• [Task requirements]
Starting at the first line of the listing below, retype each line up to and including the one that contains "ca, sa = math.cos(ang), math.sin(ang)". Leave pictures out.

• [Given information]

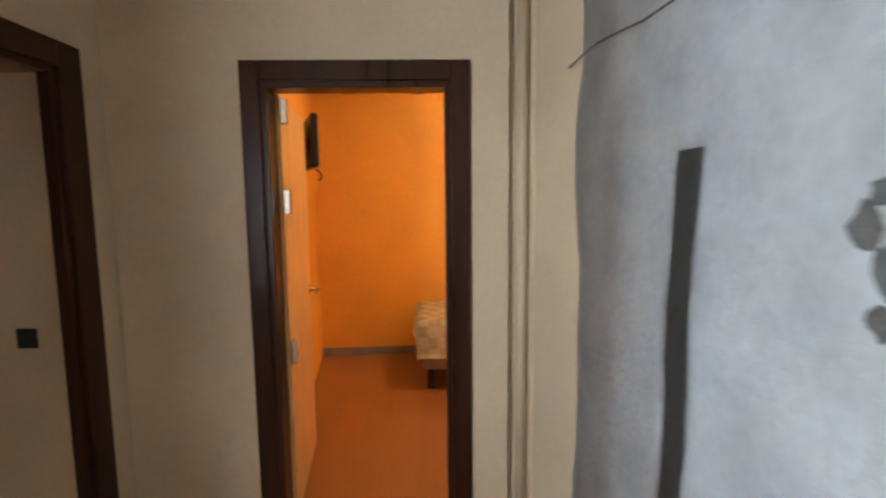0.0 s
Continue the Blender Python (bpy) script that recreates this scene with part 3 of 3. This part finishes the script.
def sprig(cx, cy, ang, size, n):
    """A printed sprig lying on the bedspread: a bent stem and pointed leaves."""
    bm = bmesh.new()
    ca, sa = math.cos(ang), math.sin(ang)

    def put(a, b):
        x, y = cx + (a * ca - b * sa) * size, cy + (a * sa + b * ca) * size
        x = min(max(x, XL + 0.02), XR - 0.01)
        return (x, y, bed_top(x, y) + 0.0055)

    def strip(pts, w):
        rows = []
        for i, (a, b) in enumerate(pts):
            a2, b2 = pts[min(i + 1, len(pts) - 1)]
            a1, b1 = pts[max(i - 1, 0)]
            L = math.hypot(a2 - a1, b2 - b1) or 1
            nx, ny = -(b2 - b1) / L * w[i], (a2 - a1) / L * w[i]
            rows.append((bm.verts.new(put(a + nx, b + ny)), bm.verts.new(put(a - nx, b - ny))))
        for p, q in zip(rows, rows[1:]):
            bm.faces.new((p[0], p[1], q[1], q[0]))
    stem = [(k / 14, 0.12 * math.sin(k / 14 * 2.6)) for k in range(15)]
    strip(stem, [0.010] * 15)
    for j in range(n):
        a0, b0 = stem[2 + j * 12 // n]
        side = 1 if j % 2 else -1
        la = side * (0.75 + 0.15 * (j % 3))
        ln = 0.32 - 0.03 * (j % 3)
        pts = [(a0 + ln * k / 10 * math.cos(la * (1 - 0.03 * k)), b0 + ln * k / 10 * math.sin(la * (1 - 0.03 * k))) for k in range(11)]
        strip(pts, [0.052 * math.sin(math.pi * (k / 10) ** 0.8) + 0.002 for k in range(11)])
    part("leaf_print", bm, M_PRINT, bedspread, "sage green printed sprig")


for cx, cy, a, sz, n in ((-3.75, 4.15, 0.5, 0.26, 6), (-2.98, 4.05, -0.7, 0.30, 6), (-3.2, 4.12, 2.6, 0.14, 3), (-3.62, 4.86, 0.05, 0.24, 4), (-3.05, 4.84, 0.1, 0.20, 4),
                          (-2.80, 4.80, -0.6, 0.16, 4), (-3.40, 3.62, 0.3, 0.24, 5), (-2.95, 3.58, 2.4, 0.2, 5)):
    sprig(cx, cy, a, sz, n)

# ---- radiator ----
RY0, RY1, RZ0, RZ1 = 2.76, 3.91, 0.10, 0.705
root = empty("radiator", pose(WHITE - 0.005, RY0, RZ0), "white sectional aluminium radiator under bare plaster", "radiator")
nsec = 15
sw_ = (RY1 - RY0) / nsec
h = RZ1 - RZ0
for k in range(nsec):
    y0 = k * sw_
    bm = box(-0.115, y0 + 0.004, 0.03, -0.100, y0 + sw_ - 0.004, h - 0.012, 0.005)
    box(-0.098, y0 + sw_ / 2 - 0.006, 0.03, -0.062, y0 + sw_ / 2 + 0.006, h - 0.03, 0.002, bm, seg=1)
    box(-0.060, y0 + 0.006, 0.03, -0.052, y0 + sw_ - 0.006, h - 0.03, 0.003, bm, seg=1)
    box(-0.104, y0 + 0.003, h - 0.030, -0.056, y0 + sw_ - 0.003, h, 0.010, bm)
    part("section", bm, M_RAD, root)
for z in (0.05, h - 0.05):
    part("header_pipe", rod((-0.080, -0.01, z), (-0.080, RY1 - RY0 + 0.01, z), 0.018), M_RAD, root, smooth=True)
for y in (0.25, RY1 - RY0 - 0.25):
    part("bracket", box(-0.055, y - 0.012, h - 0.12, 0.012, y + 0.012, h - 0.09, 0.002), M_RAD, root)
bm = rod((-0.080, -0.01, h - 0.05), (-0.080, -0.055, h - 0.05), 0.014)
lathe([(0.017, 0), (0.021, 0.01), (0.021, 0.05), (0.016, 0.056)], 16, Matrix.Translation((-0.080, -0.055, h - 0.05)) @ pose(0, 0, 0, 90), bm)
part("valve", bm, M_STEEL, root, "grey metal radiator valve", True)
part("feed_pipe", rod((-0.080, -0.045, h - 0.05), (-0.080, -0.045, -0.10), 0.008), M_STEEL, root, smooth=True)

# ---- ceiling spots ----
root = empty("ceiling_spotlight", pose(-3.55, 2.65, 2.515), "white bar spotlight with three small heads", "spotlight")
part("canopy", box(-0.06, -0.03, -0.03, 0.06, 0.03, 0.006, 0.006), M_STEEL, root)
part("bar", box(-0.33, -0.025, -0.058, 0.15, 0.025, -0.03, 0.008), M_RAD, root, "white painted bar")
for k, hx in enumerate((-0.29, -0.10, 0.10)):
    m = Matrix.Translation((hx, 0, -0.11)) @ pose(0, 0, 0, 25 - 10 * k, 35)
    head = part("spot_head", lathe([(0.012, 0.05), (0.024, 0.045), (0.032, -0.03), (0.034, -0.045), (0.029, -0.043), (0.02, -0.01)], 18, m), M_STEEL, root, smooth=True)
    part("neck", rod((hx, 0, -0.055), (hx, 0, -0.075), 0.006), M_STEEL, root)

# ---- bare stone ----
def mortar(u, v):
    z = v * 2.62
    hi = BED_WALL
    lo = stone_edge(z) - 0.05
    y = lo + u * (hi - lo)
    return (WHITE - 0.012 - 0.022 * noise.noise((y * 3, z * 3, 11)) - 0.010 * noise.noise((y * 12, z * 12, 3)), y, z)


bm = grid(mortar, 50, 90)
bmesh.ops.solidify(bm, geom=bm.faces[:], thickness=-0.01)
stonewall = thing("wall_stone", bm, M_MORTAR, "bare rubble stone in pale lime mortar", "wall", kind="structure", smooth=True)
rnd = random.Random(5)


def stone_mesh(mat, seed, sharp=0.0):
    r = random.Random(seed)
    tmp = bmesh.new()
    bmesh.ops.create_icosphere(tmp, subdivisions=2, radius=1)
    off = r.random() * 50
    for v in tmp.verts:
        c = v.co.copy()
        k = 1 + 0.8 * noise.noise(c * 1.3 + Vector((off, 0, 0))) + 0.3 * noise.noise(c * 3 + Vector((0, off, 0)))
        if sharp:
            c = Vector((c.x, math.copysign(abs(c.y) ** (1 - sharp), c.y), math.copysign(abs(c.z) ** (1 - sharp), c.z)))
            k = 1 + 0.3 * (k - 1)
        v.co = Vector((c.x * 0.8, c.y * k, c.z * k))
    for f in [f for f in tmp.faces if f.calc_center_median().x > 0.45]:
        tmp.faces.remove(f)
    return mesh_of(tmp, "stone", mat, True)


pools = {k: [stone_mesh(m, 10 * i + j, sh) for j in range(5)]
         for i, (k, m, sh) in enumerate((("o", M_ST1, 0), ("b", M_ST2, 0), ("p", M_ST3, 0), ("block", M_ST1, 0.55)))}
placed = []


def lay(y, z, ry, rz, kind, turn=0, proud=0.018):
    placed.append((y, z, ry, rz))
    m = Matrix.Translation((WHITE - 0.014 - 0.022 * noise.noise((y * 3, z * 3, 11)), y, z)) @ pose(0, 0, 0, turn) @ Matrix.Diagonal((proud, ry, rz, 1))
    piece("stone", pools[kind][rnd.randrange(5)], stonewall, m)


# the stones that stand out: a broken arch stone, two upright blocks, dark ones under the plaster lip
lay(4.98, 1.42, 0.20, 0.115, "o", 0, 0.03)
lay(4.86, 1.36, 0.12, 0.07, "b", 10, 0.034)
lay(4.62, 1.33, 0.08, 0.06, "o", 0, 0.024)
lay(5.26, 1.09, 0.07, 0.15, "block", 0, 0.022)
lay(4.54, 1.07, 0.085, 0.135, "block", 0, 0.022)
lay(4.05, 2.06, 0.10, 0.085, "b", 0, 0.040)
lay(4.26, 2.20, 0.085, 0.035, "b", 0, 0.030)
lay(4.40, 2.11, 0.07, 0.060, "b", 15, 0.032)
lay(4.53, 2.02, 0.09, 0.045, "b", 0, 0.030)
lay(5.42, 2.14, 0.06, 0.045, "b", 0, 0.030)
lay(4.13, 2.25, 0.05, 0.050, "b", 30, 0.022)
for y in (4.66, 4.86, 5.08):
    lay(y, 2.27 + 0.02 * rnd.random(), 0.06, 0.025, "b", 10, 0.024)
lay(4.24, 1.51, 0.08, 0.030, "p", 0, 0.022)
lay(4.12, 0.87, 0.055, 0.058, "o", 0, 0.022)
lay(4.30, 0.61, 0.030, 0.030, "o", 0, 0.02)
lay(4.77, 0.83, 0.18, 0.030, "p", -12, 0.018)
lay(4.93, 0.94, 0.07, 0.030, "p", 0, 0.02)
lay(5.42, 0.46, 0.05, 0.080, "b", 0, 0.02)
for y, z in ((5.23, 0.15), (4.97, 0.16), (4.73, 0.13)):
    lay(y, z, 0.07, 0.040, "p", 20, 0.018)
# the upper half is peppered with small brown stones, the lower half nearly all limewashed mortar
tries = 0
while len(placed) < 115 and tries < 5000:
    tries += 1
    z = 2.27 - 2.2 * rnd.random() ** 1.7
    y = stone_edge(z) + 0.05 + rnd.random() * (BED_WALL - 0.05 - stone_edge(z))
    high = z > 1.5
    rz = 0.009 + 0.022 * rnd.random() ** 2
    ry = rz * rnd.uniform(1.4, 2.6)
    if y > BED_WALL - ry - 0.02 or any(abs(y - a) < (ry + c) * 1.15 and abs(z - b) < (rz + d) * 1.15 for a, b, c, d in placed):
        continue
    lay(y, z, ry, rz, rnd.choice("obbo" if high else "pppo"), rnd.uniform(-35, 35), 0.006 + 0.009 * rnd.random())

# ---- orange room ----
root = empty("single_bed", pose(1.32, 4.55, 0), "low single bed under a yellow checked blanket", "bed")


def blanket(u, v):
    px, py = -0.98 + u * 1.96, -0.62 + v * 1.24
    ex, ey = max(abs(px) - 0.90, 0), max(abs(py) - 0.38, 0)
    e = math.hypot(ex, ey)
    x, y = max(-0.90, min(0.90, px)), max(-0.38, min(0.38, py))
    z = 0.585 + 0.012 * noise.noise((px * 4, py * 4, 1)) - 1.25 * e
    out = min(e, 0.04) + 0.012 * math.sin(18 * (px + py)) * min(1, e * 6)
    if e > 0:
        x += math.copysign(out * ex / e, px)
        y += math.copysign(out * ey / e, py)
    return (x, y, z)


bm = grid(blanket, 40, 30)
bmesh.ops.solidify(bm, geom=bm.faces[:], thickness=0.008)
part("blanket", bm, M_CHECK, root, "yellow checked wool blanket", True)
part("mattress", box(-0.88, -0.37, 0.28, 0.88, 0.37, 0.57, 0.04), M_DUVET, root)
part("base", box(-0.87, -0.36, 0.17, 0.87, 0.36, 0.278, 0.01), M_SKIRT, root)
for a in (-0.8, 0.8):
    for b in (-0.3, 0.3):
        part("leg", box(a - 0.03, b - 0.03, 0, a + 0.03, b + 0.03, 0.17, 0.006), M_DARK, root)
root = empty("wall_television", pose(-0.27, 3.70, 1.76, 0, 0, 110), "small black television on a wall bracket", "television")
part("casing", box(-0.26, -0.02, 0, 0.26, 0.02, 0.33, 0.006), M_BLACK, root)
part("screen", box(-0.25, -0.024, 0.012, 0.25, -0.021, 0.318), M_SCREEN, root)
part("bracket", box(-0.04, 0.02, 0.12, 0.04, 0.135, 0.2, 0.004), M_BLACK, root)
bm = bmesh.new()
hook = [(-0.495, 4.80, 1.82), (-0.46, 4.80, 1.80), (-0.44, 4.80, 1.76), (-0.445, 4.80, 1.73), (-0.47, 4.80, 1.72)]
for a, b in zip(hook, hook[1:]):
    rod(a, b, 0.007, 8, bm)
thing("wall_hook", bm, M_BLACK, "small dark hook below the television", "hook")

# ---- hall details ----
thing("wall_pipe", rod((0.935, 2.53, 0), (0.935, 2.53, 2.6), 0.022, 14), M_HALL, "painted vertical pipe in the hall corner", "pipe", smooth=True)
bm = bmesh.new()
pts = [(1.09, 1.0 + 0.17 * k, 1.985 + 0.013 * k + 0.012 * math.sin(k * 1.3)) for k in range(9)]
for a, b in zip(pts, pts[1:]):
    rod(a, b, 0.003, 6, bm)
thing("wall_cable", bm, M_BLACK, "thin dark cable along the rough wall", "cable")
hs = [stone_mesh(M_SLATE, 70 + j) for j in range(4)]
hallst = bpy.data.objects["wall_hall_east"]
for y, z, ry, rz in ((0.985, 1.53, 0.03, 0.04), (0.93, 1.47, 0.045, 0.045), (0.96, 1.58, 0.03, 0.022), (0.90, 1.55, 0.04, 0.04), (0.95, 1.41, 0.03, 0.025), (0.88, 1.41, 0.04, 0.035)):
    piece("stone", hs[int(y * 100) % 4], hallst, Matrix.Translation((1.115, y, z)) @ Matrix.Diagonal((0.035, ry, rz, 1)))
# round ceiling lamp, out of view, added to light the orange room evenly
root = empty("added_ceiling_lamp", pose(1.45, 3.55, 2.74), "unseen round ceiling lamp, added to light the orange room", "ceiling lamp")
part("base", lathe([(0.06, 0), (0.06, -0.03), (0.03, -0.04), (0.03, -0.06)], 18), M_STEEL, root)
part("rim", lathe([(0.10, -0.055), (0.11, -0.06), (0.11, -0.07), (0.10, -0.075)], 24), M_STEEL, root)
lamp("orange_fill_light", "POINT", pose(1.45, 3.55, 2.50), 44, (1.0, 0.80, 0.50), 0.09)
# floor planks, laid along y
fl = bpy.data.objects["floor"]


def plank_mesh(w, length):
    return mesh_of(box(0, 0, -0.012, w, length, 0.0), "plank", M_FLOOR)


PW, PL = 0.19, 1.29
full = plank_mesh(PW, PL)
for (x0, x1, y0, y1) in ((-5.75, -0.90, 0.9, 5.55), (-0.90, 1.19, -2.4, 2.55), (-0.90, 2.48, 2.55, 5.2)):
    i, x = 0, x0
    while x < x1:
        w = min(PW, x1 - x)
        y = y0 - ((i * 0.47) % 1) * PL
        while y < y1:
            a, b = max(y, y0), min(y + PL, y1)
            if b - a > 0.02:
                me = full if (b - a > PL - 1e-4 and w > PW - 1e-4) else plank_mesh(w, b - a)
                piece("plank", me, fl, Matrix.Translation((x, a, 0)))
            y += PL
        x += PW
        i += 1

• [Task response]
0.0 s
Continue the Blender Python (bpy) script that recreates this scene with part 3 of 3. This part finishes the script.
def sprig(cx, cy, ang, size, n):
    """A printed sprig lying on the bedspread: a bent stem and pointed leaves."""
    bm = bmesh.new()
    ca, sa = math.cos(ang), math.sin(ang)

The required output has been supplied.